Justement, il y a donc un nouveau président qui a été élu à la FFT, au niveau éditorial comment ces élections se sont déroulées pour vous ?

MT : “Nous faisons la promotion de notre sport, pendant pratiquement 3 ans et demi en fait nous servons le projet pour lequel le candidat a été élu, le candidat sortant Bernard Giudicelli. On sert ce projet, on essaie de le promouvoir, de le diffuser dans les clubs, les comités et eux, doivent s'attacher évidemment à l'appliquer. Puis généralement 6 mois ou 7 mois avant la prochaine élection, on arrête tout. Le président n’intervient plus dans Tennis Info. Nous ne faisons plus la promotion des actions, c'est une façon de se protéger. Il est vrai que le candidat en place est avantagé, car ça lui fait un support, ça peut être un peu de la “propagande”. Dans le cas de Giudicelli, ça ne l’a pas aidé puisqu’il n’a pas été réélu. On s'auto-discipline pour ne pas faire le jeu des deux camps.”
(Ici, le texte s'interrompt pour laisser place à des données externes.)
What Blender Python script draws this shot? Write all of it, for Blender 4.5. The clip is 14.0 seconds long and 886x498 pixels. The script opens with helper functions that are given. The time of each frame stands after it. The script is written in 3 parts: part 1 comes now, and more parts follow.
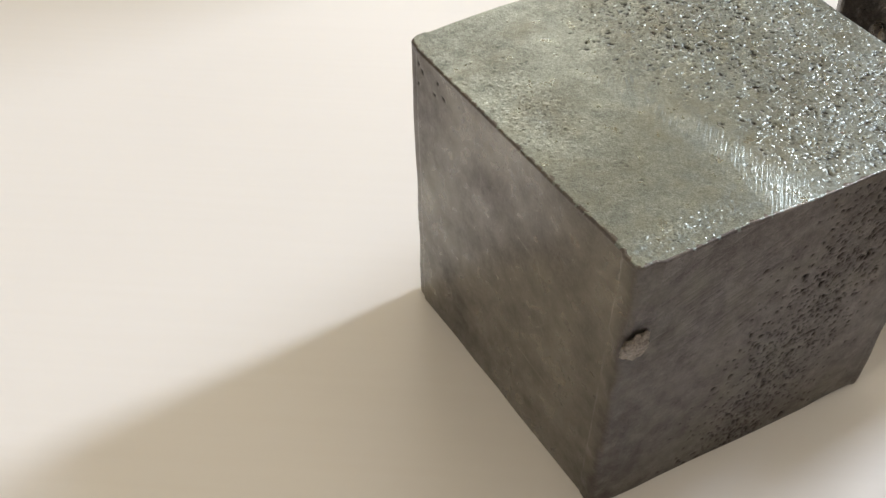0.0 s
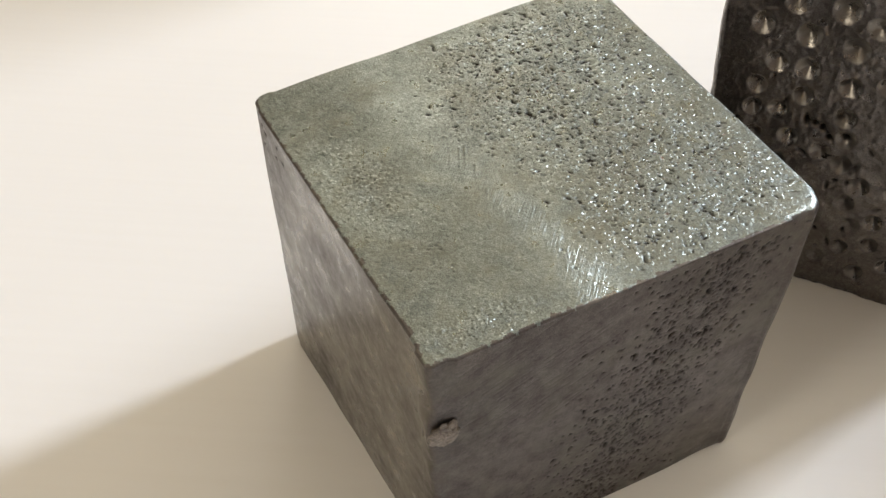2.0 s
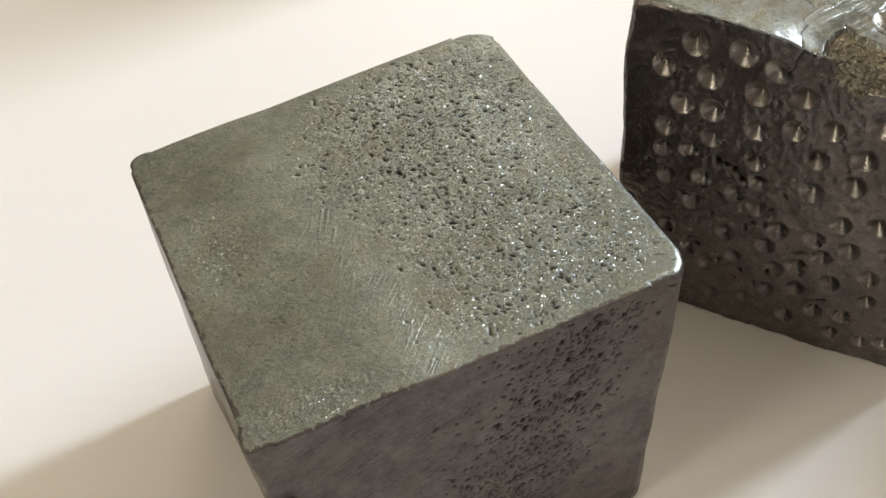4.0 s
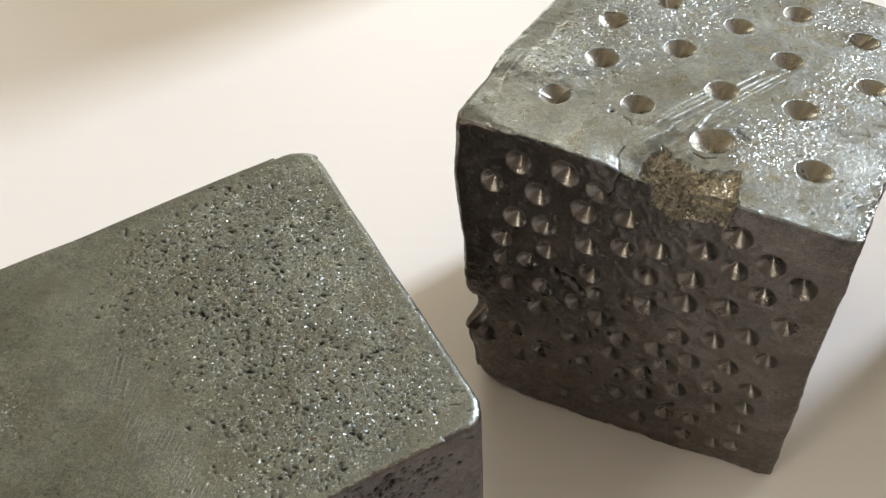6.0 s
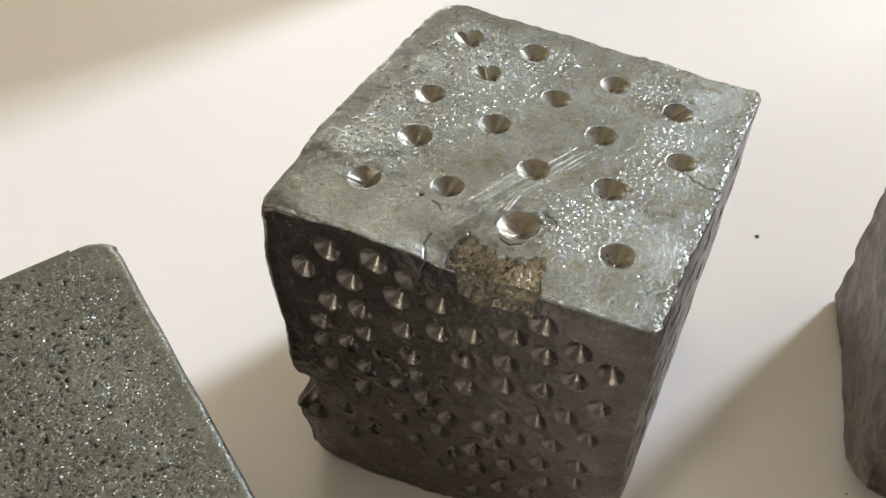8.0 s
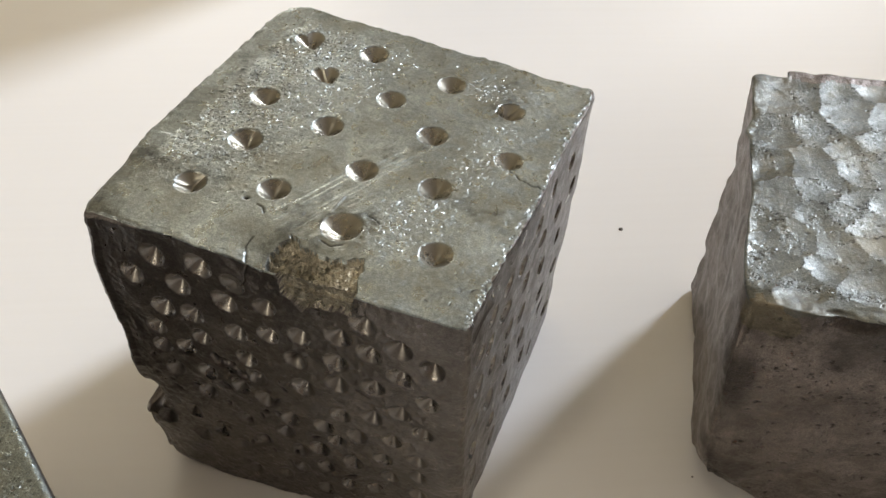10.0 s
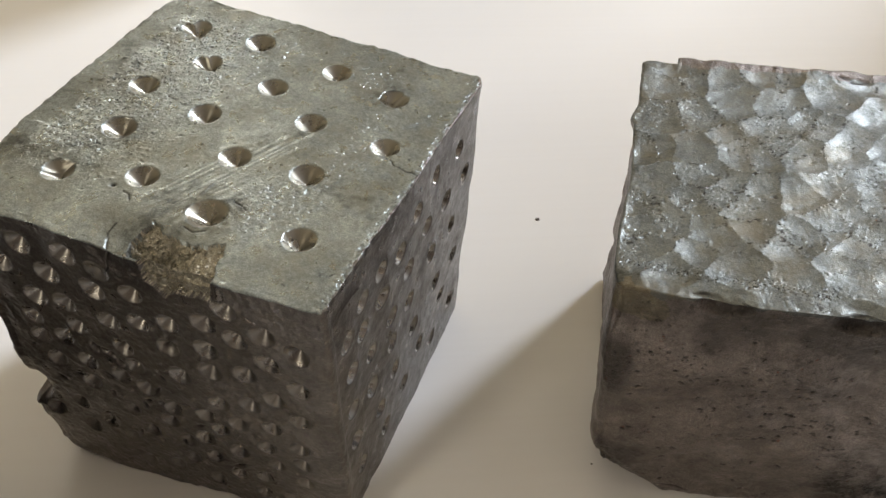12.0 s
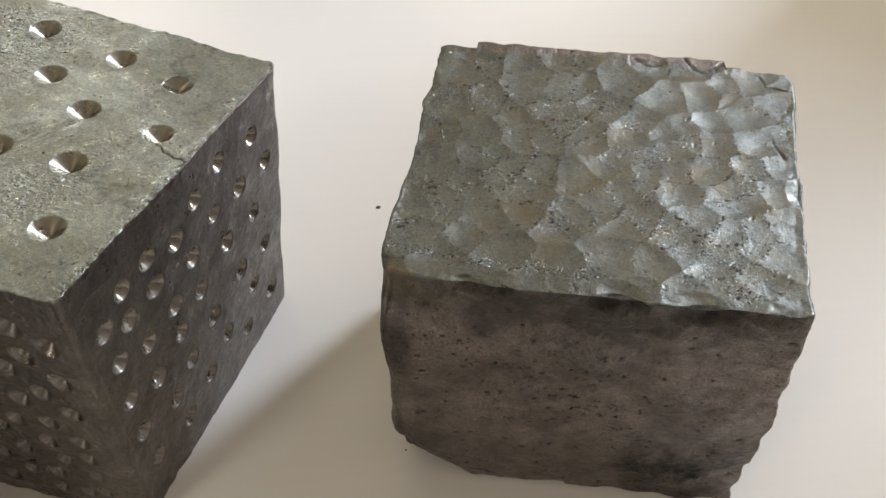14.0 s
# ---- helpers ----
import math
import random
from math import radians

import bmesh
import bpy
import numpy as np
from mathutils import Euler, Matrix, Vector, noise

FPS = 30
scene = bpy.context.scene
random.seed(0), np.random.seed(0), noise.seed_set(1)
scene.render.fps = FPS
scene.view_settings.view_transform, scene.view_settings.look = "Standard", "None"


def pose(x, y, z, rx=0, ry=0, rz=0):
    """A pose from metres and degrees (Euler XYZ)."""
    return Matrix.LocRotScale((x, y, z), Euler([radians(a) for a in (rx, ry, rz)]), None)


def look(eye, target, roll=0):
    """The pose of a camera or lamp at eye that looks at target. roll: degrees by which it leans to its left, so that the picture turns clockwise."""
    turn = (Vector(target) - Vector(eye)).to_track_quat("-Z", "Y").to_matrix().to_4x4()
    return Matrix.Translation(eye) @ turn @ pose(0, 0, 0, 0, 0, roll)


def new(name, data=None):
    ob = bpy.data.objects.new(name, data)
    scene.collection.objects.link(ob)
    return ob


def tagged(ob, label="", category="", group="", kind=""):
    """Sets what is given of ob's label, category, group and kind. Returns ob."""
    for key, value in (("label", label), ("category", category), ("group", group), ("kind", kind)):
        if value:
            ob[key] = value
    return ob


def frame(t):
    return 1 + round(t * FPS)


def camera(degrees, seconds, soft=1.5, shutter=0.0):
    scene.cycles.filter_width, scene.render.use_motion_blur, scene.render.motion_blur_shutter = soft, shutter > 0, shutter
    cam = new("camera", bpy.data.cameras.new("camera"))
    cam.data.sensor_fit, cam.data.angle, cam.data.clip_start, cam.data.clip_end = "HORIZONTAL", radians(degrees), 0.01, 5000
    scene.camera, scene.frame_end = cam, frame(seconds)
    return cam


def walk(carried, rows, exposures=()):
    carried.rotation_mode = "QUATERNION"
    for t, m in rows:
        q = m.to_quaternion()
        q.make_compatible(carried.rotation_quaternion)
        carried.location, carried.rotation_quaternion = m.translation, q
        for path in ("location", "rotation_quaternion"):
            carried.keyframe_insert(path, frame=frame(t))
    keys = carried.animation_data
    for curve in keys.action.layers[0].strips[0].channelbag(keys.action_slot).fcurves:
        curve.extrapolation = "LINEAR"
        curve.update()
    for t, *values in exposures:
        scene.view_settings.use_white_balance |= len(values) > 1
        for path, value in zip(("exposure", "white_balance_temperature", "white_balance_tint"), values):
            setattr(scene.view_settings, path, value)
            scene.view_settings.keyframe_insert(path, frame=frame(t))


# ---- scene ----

On applique le projet pour lequel le président a été élu, nous servons sa politique. Par exemple, nous avons mis l’accent sur le tennis santé, le succès des matchs libres, où garçons et filles peuvent jouer les uns contre les autres. Cela a aussi été le cas lors de la numérisation de la FFT. Nous avions aussi largement la formation des jeunes joueurs de tennis avec les classes à horaires aménagée mises en place par la Direction Technique Nationale. Finalement, la difficulté ou plutôt le danger, c'est de croire que nous sommes dans une fédération comme si nous étions dans un journal. Non, c’est de la communication d'entreprise, c’est dur. Tu prends, Renault ou Peugeot, ils ne vont pas descendre leur marque."